# Instructions for the task
Each line that holds the word "keys" should be returned.

Start Provided information

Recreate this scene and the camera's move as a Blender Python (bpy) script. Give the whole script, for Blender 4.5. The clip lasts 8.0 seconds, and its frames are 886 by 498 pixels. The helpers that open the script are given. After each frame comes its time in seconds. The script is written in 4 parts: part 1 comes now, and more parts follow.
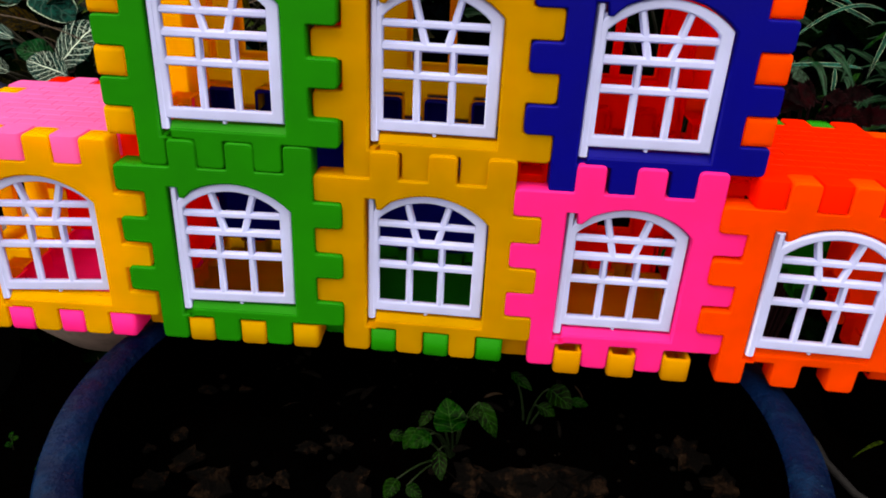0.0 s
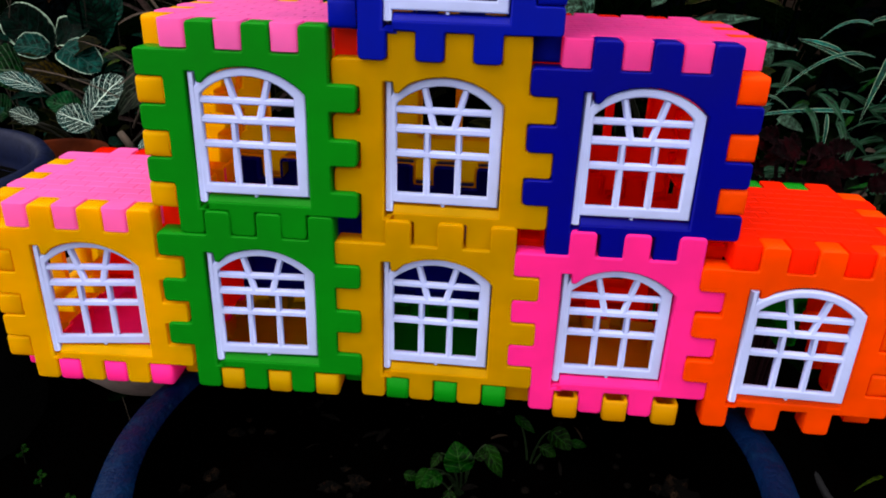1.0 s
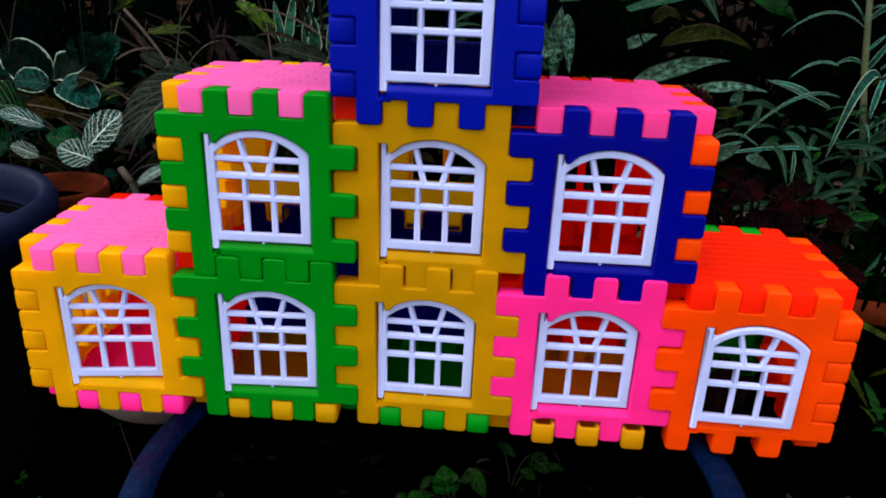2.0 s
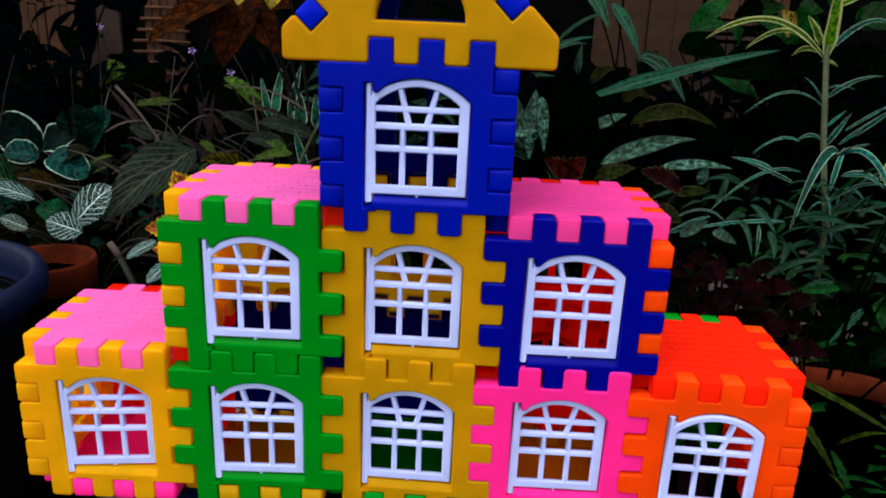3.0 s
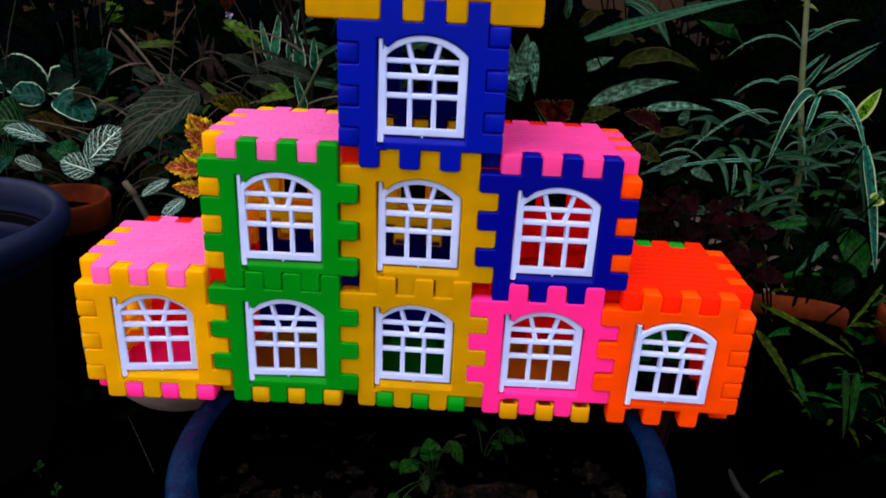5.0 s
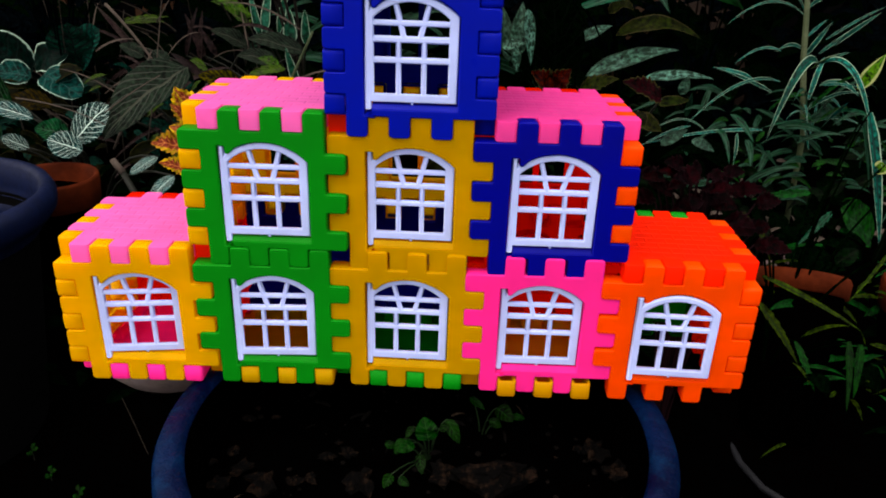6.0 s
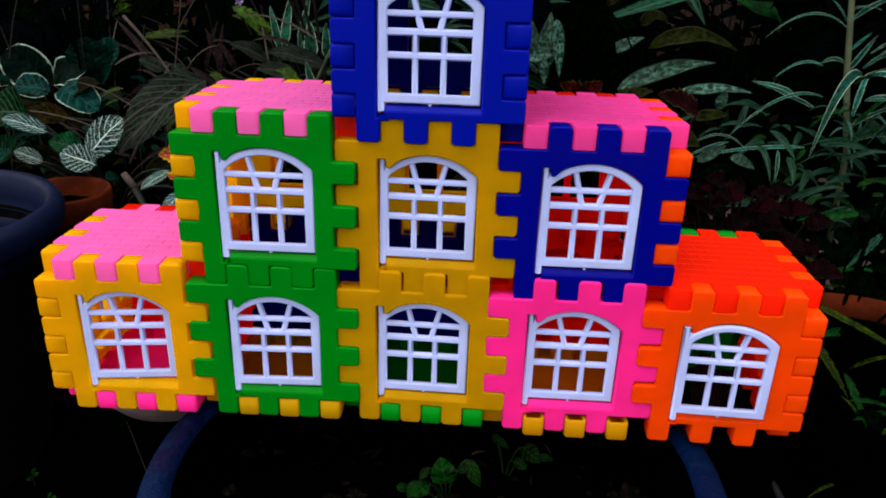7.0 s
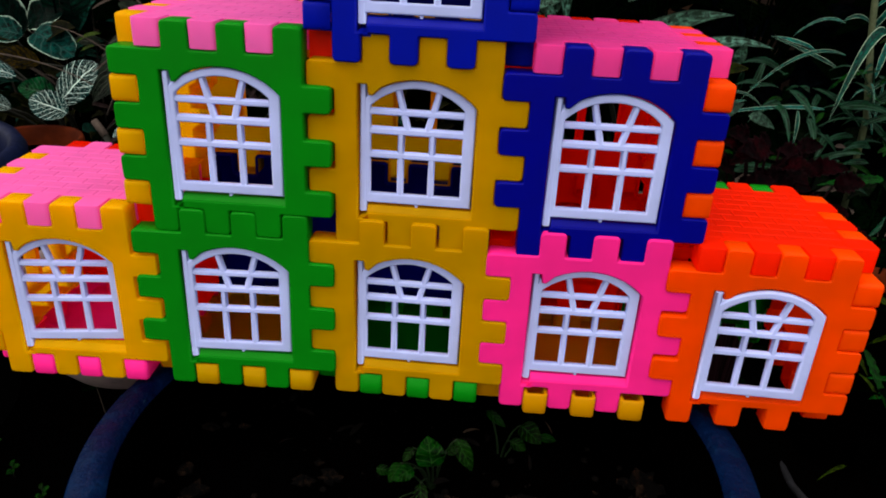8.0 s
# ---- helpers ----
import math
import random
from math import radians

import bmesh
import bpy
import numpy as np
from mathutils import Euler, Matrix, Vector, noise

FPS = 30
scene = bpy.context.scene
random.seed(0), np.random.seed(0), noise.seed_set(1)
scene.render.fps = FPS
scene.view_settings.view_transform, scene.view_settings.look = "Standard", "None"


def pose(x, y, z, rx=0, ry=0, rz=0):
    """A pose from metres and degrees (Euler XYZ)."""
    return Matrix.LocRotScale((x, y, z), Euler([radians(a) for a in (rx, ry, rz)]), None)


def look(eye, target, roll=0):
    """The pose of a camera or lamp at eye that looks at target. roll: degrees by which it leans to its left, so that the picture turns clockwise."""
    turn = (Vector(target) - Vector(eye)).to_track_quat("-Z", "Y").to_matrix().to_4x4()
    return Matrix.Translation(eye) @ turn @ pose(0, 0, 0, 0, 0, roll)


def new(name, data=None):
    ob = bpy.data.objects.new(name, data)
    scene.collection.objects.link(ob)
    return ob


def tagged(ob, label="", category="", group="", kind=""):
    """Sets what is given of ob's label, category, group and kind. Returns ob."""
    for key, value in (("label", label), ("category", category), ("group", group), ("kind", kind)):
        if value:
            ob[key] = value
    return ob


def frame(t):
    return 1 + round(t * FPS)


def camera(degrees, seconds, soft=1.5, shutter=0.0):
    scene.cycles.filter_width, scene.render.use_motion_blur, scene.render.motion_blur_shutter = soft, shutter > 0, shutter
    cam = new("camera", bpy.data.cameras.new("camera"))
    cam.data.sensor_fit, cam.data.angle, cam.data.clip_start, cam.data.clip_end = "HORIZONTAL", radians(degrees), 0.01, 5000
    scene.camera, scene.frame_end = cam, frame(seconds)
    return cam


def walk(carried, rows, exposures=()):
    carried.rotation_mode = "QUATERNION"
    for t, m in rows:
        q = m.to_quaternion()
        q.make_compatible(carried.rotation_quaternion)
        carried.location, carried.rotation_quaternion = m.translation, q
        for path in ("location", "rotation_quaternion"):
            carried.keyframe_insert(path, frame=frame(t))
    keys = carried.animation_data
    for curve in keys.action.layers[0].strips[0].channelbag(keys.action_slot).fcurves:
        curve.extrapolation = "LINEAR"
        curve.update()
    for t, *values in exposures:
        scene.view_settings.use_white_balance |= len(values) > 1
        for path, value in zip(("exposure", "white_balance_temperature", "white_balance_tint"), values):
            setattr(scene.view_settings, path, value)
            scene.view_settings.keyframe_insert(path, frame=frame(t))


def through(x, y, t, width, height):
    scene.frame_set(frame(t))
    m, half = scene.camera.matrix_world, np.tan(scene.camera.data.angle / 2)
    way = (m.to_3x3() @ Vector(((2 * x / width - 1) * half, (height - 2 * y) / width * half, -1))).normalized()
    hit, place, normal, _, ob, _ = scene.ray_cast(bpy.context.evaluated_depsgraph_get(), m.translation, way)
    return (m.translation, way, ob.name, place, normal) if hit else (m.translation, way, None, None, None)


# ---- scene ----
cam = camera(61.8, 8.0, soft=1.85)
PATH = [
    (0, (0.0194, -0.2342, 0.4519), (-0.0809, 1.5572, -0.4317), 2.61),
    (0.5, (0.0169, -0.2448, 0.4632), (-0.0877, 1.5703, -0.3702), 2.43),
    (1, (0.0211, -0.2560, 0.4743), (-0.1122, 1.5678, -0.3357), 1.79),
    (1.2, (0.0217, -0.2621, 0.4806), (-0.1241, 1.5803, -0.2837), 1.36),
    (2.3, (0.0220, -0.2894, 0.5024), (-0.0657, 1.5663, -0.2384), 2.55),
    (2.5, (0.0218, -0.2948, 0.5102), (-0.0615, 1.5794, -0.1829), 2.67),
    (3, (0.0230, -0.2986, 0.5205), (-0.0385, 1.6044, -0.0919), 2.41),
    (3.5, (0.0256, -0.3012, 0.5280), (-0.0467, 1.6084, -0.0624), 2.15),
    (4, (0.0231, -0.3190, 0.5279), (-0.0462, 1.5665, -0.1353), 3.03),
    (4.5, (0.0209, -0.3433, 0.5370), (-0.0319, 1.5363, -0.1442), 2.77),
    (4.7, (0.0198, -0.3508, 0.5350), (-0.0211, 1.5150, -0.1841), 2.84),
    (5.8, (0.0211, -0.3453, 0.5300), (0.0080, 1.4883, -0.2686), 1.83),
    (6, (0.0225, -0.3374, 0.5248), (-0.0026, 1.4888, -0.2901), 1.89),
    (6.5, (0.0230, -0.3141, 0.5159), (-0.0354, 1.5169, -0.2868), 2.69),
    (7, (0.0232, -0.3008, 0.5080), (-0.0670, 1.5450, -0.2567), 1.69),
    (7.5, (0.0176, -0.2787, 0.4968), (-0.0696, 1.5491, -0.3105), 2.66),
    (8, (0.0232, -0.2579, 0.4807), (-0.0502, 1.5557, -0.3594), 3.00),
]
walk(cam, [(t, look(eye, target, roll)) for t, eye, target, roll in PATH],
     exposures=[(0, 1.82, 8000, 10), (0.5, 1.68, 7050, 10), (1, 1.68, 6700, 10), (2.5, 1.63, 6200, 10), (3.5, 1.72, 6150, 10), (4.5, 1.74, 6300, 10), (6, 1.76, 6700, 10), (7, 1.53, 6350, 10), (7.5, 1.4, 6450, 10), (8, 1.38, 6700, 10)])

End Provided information
Start Provided information

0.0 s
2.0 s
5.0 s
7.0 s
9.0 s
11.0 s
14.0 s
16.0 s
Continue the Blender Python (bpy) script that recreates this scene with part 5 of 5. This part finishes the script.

End Provided information
Start Provided information

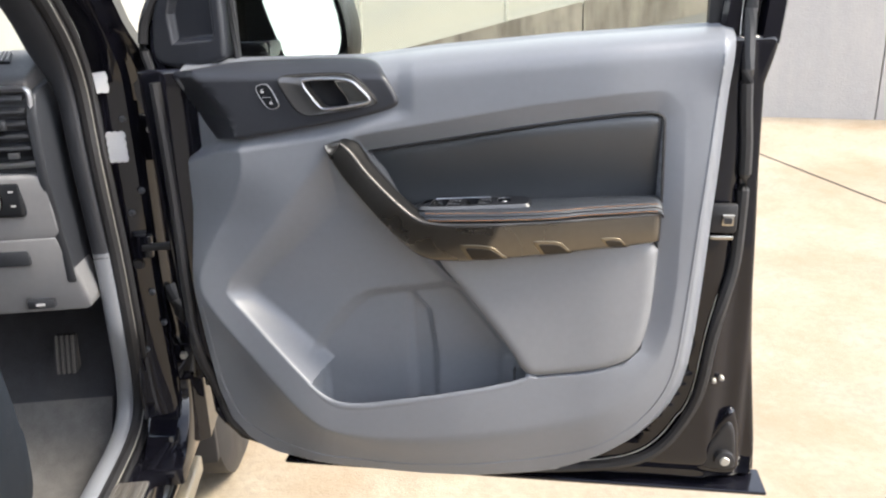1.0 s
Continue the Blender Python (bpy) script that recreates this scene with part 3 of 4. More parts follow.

End Provided information

# Result for this task
    keys = carried.animation_data
    for curve in keys.action.layers[0].strips[0].channelbag(keys.action_slot).fcurves:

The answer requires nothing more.